§ **Goal of the exercise**
Each line from the one containing "curve.update()" through the one containing "return (m.translation, way, ob.name, place, normal)" must be echoed exactly, endpoints included, and every other line omitted.

++++

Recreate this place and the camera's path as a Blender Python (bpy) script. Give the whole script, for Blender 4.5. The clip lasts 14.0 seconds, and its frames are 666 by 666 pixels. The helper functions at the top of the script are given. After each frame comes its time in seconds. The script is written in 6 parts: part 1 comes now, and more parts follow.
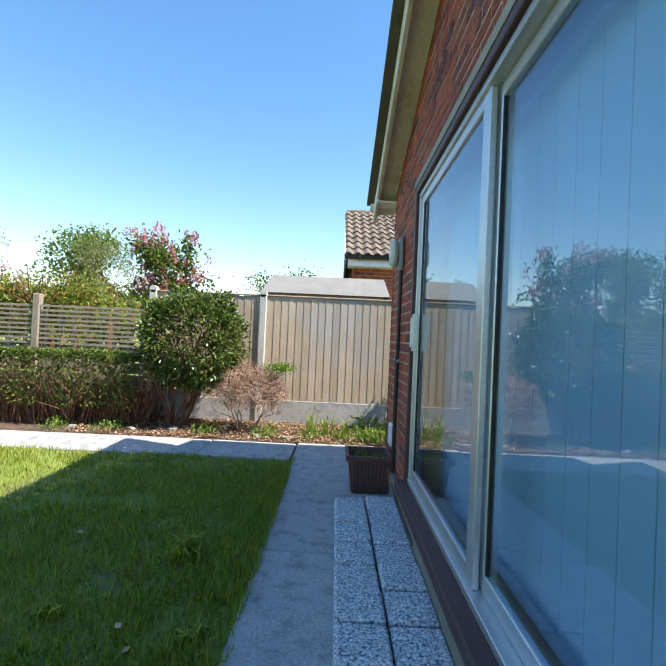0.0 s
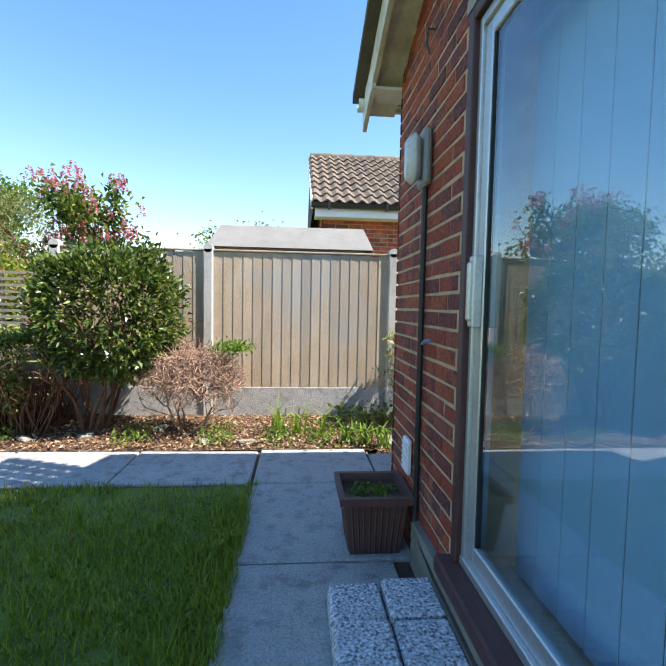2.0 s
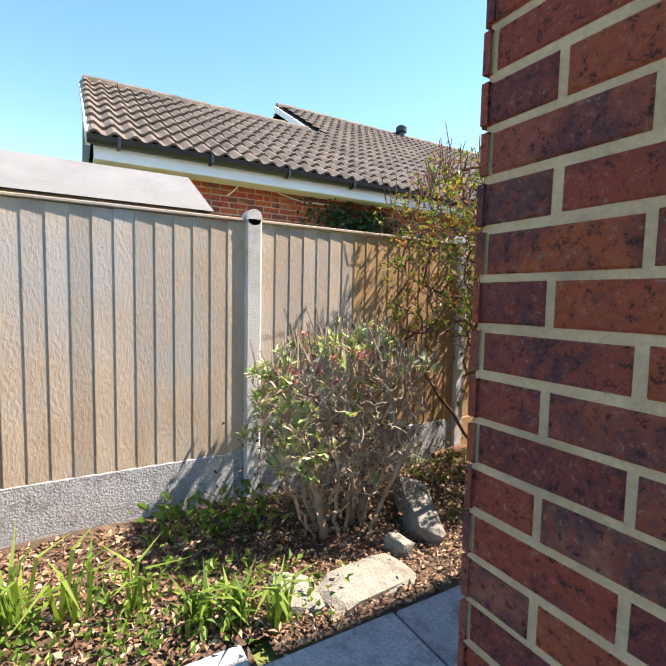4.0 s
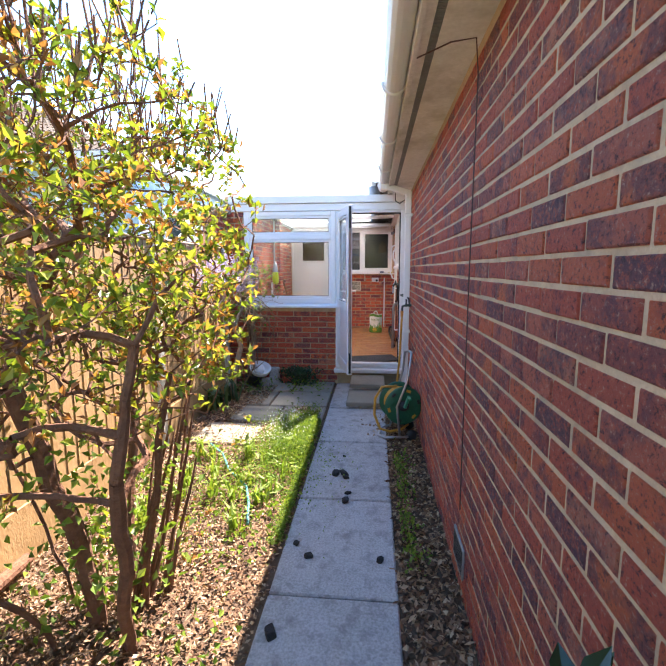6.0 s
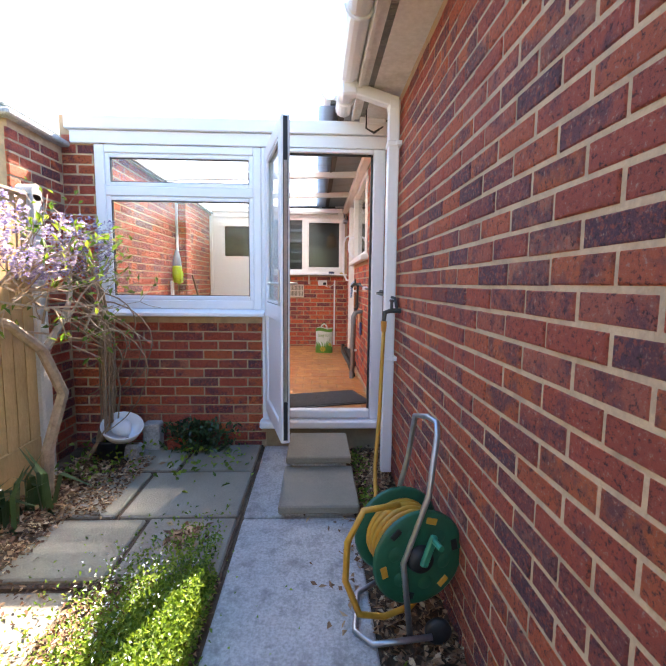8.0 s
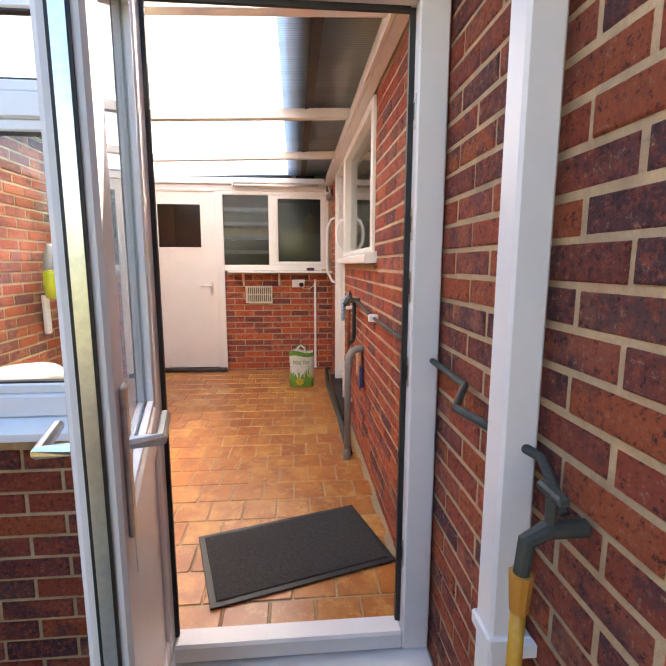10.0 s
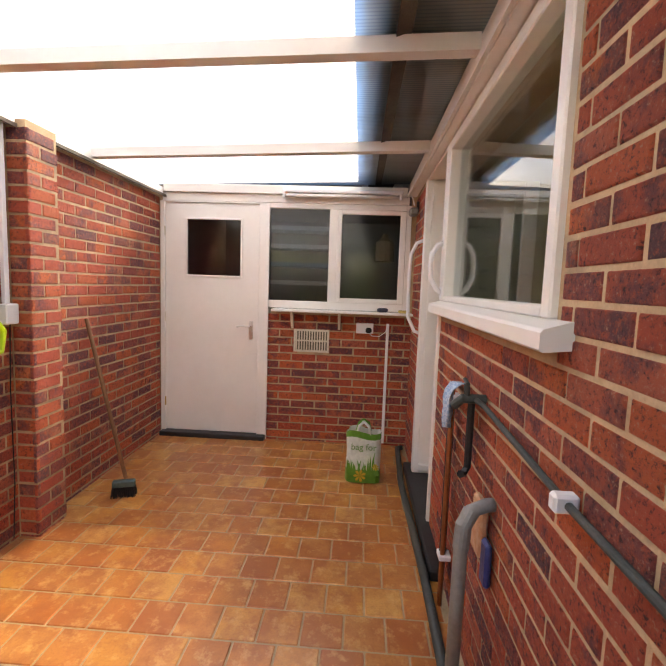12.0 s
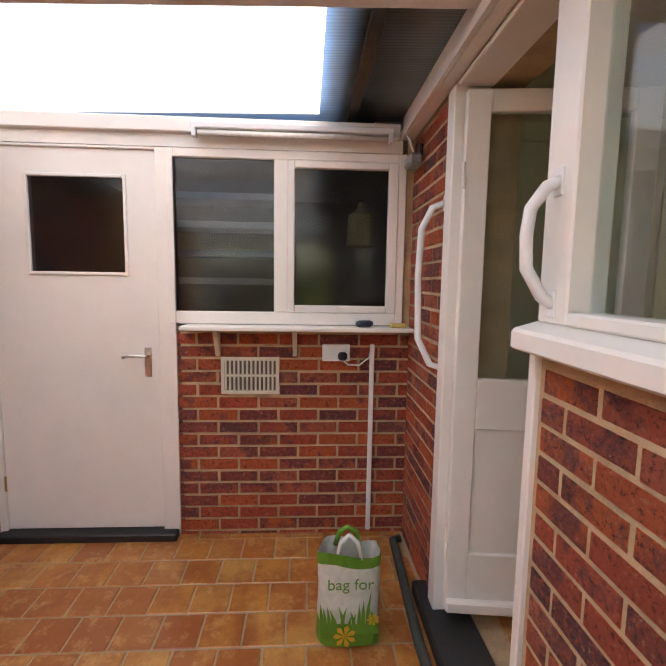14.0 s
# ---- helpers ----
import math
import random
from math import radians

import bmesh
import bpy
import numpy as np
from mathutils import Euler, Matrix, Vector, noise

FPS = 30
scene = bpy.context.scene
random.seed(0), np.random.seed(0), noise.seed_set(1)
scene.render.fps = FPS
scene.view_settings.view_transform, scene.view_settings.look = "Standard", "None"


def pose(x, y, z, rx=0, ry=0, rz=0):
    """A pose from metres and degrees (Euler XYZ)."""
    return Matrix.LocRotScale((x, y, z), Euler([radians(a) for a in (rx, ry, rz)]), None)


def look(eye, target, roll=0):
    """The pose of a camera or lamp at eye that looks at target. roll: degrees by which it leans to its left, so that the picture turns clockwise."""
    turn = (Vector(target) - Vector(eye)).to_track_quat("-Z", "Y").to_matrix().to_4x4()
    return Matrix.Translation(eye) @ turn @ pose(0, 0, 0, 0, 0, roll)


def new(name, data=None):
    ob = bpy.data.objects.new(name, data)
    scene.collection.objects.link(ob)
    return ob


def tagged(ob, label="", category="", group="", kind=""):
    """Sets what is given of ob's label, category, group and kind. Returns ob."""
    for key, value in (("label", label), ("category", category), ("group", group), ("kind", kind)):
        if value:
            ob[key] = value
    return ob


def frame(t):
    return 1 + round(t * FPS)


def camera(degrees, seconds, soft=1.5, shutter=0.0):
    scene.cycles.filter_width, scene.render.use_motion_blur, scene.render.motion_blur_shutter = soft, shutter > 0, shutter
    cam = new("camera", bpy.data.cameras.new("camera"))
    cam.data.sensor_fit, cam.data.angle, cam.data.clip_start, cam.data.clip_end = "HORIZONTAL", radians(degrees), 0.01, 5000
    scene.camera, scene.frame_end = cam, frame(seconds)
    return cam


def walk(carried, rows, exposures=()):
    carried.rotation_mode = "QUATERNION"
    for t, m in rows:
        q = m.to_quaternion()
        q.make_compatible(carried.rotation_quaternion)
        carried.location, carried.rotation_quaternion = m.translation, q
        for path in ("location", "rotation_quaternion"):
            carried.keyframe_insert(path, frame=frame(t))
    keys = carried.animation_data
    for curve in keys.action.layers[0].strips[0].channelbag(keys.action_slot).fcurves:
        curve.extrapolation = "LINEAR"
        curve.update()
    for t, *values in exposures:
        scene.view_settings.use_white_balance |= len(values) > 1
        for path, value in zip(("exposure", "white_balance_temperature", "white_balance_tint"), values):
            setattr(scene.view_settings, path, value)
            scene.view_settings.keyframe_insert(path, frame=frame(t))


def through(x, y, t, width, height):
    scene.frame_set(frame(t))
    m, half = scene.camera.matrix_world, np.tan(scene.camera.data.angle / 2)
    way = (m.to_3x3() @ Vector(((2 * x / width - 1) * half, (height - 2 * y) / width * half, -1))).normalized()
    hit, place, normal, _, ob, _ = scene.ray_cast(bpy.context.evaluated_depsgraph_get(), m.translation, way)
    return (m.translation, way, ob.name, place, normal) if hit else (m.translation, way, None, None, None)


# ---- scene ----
cam = camera(73.2, 14.0)
PATH = [
    (0, (-0.472, -3.872, 1.128), (-0.483, -1.873, 1.158), 2.6),
    (0.5, (-0.5, -3.67, 1.11), (-0.423, -1.671, 1.103), 1.8),
    (1, (-0.554, -3.398, 1.121), (-0.407, -1.404, 1.078), 1.2),
    (1.5, (-0.536, -2.988, 1.131), (-0.375, -0.995, 1.058), 1.0),
    (2, (-0.558, -2.522, 1.139), (-0.396, -0.532, 1.02), 1.1),
    (2.2, (-0.56, -2.331, 1.151), (-0.393, -0.342, 1.025), 1.1),
    (4.3, (-0.465, -0.249, 1.235), (0.822, 1.274, 1.08), 1.8),
    (4.5, (-0.396, -0.116, 1.231), (1.082, 1.225, 1.095), 1.8),
    (4.6, (-0.343, -0.033, 1.247), (1.206, 1.221, 1.104), 1.6),
    (5, (-0.189, 0.156, 1.296), (1.577, 1.074, 1.146), 0.9),
    (5.5, (0.117, 0.237, 1.456), (2.037, 0.725, 1.177), -0.7),
    (6, (0.554, 0.405, 1.443), (2.526, 0.585, 1.16), -0.1),
    (6.5, (1.136, 0.501, 1.34), (3.111, 0.57, 1.033), 0.5),
    (7, (1.715, 0.489, 1.401), (3.68, 0.451, 1.032), 1.0),
    (7.5, (2.324, 0.45, 1.317), (4.297, 0.399, 0.995), 1.3),
    (8, (2.883, 0.498, 1.202), (4.869, 0.418, 0.984), 0.6),
    (8.2, (3.109, 0.424, 1.242), (5.095, 0.381, 1.005), 0.3),
    (10.3, (5.175, 0.424, 1.455), (7.143, 0.242, 1.149), 0.3),
    (10.5, (5.36, 0.408, 1.472), (7.329, 0.226, 1.174), 0.7),
    (11, (5.742, 0.4, 1.493), (7.72, 0.256, 1.229), 1.3),
    (11.5, (6.116, 0.424, 1.537), (8.104, 0.475, 1.328), 1.6),
    (12, (6.306, 0.431, 1.558), (8.292, 0.546, 1.351), 2.0),
    (12.5, (6.595, 0.476, 1.566), (8.583, 0.598, 1.378), 2.3),
    (13, (6.912, 0.539, 1.62), (8.898, 0.67, 1.417), 2.5),
    (13.5, (7.284, 0.541, 1.584), (9.27, 0.665, 1.376), 1.7),
    (14, (7.753, 0.535, 1.584), (9.737, 0.421, 1.359), 0.9),
]
walk(cam, [(t, look(eye, target, roll)) for t, eye, target, roll in PATH],
     [(0, 1.15, 6600, 13), (2.2, 1.28, 6650, 14), (4.3, 1.5, 6900, 19), (5.0, 1.45, 6700, 20), (5.5, 1.7, 6900, 20), (6.0, 2.5, 7200, 21), (6.5, 2.88, 7350, 21), (7.0, 3.02, 7500, 21), (8.2, 2.88, 7600, 20), (10.3, 2.72, 8800, 20), (12, 2.26, 8600, 20), (14, 2.28, 8150, 20)])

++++

§ **Exercise answer**
        curve.update()
    for t, *values in exposures:
        scene.view_settings.use_white_balance |= len(values) > 1
        for path, value in zip(("exposure", "white_balance_temperature", "white_balance_tint"), values):
            setattr(scene.view_settings, path, value)
            scene.view_settings.keyframe_insert(path, frame=frame(t))


def through(x, y, t, width, height):
    scene.frame_set(frame(t))
    m, half = scene.camera.matrix_world, np.tan(scene.camera.data.angle / 2)
    way = (m.to_3x3() @ Vector(((2 * x / width - 1) * half, (height - 2 * y) / width * half, -1))).normalized()
    hit, place, normal, _, ob, _ = scene.ray_cast(bpy.context.evaluated_depsgraph_get(), m.translation, way)
    return (m.translation, way, ob.name, place, normal) if hit else (m.translation, way, None, None, None)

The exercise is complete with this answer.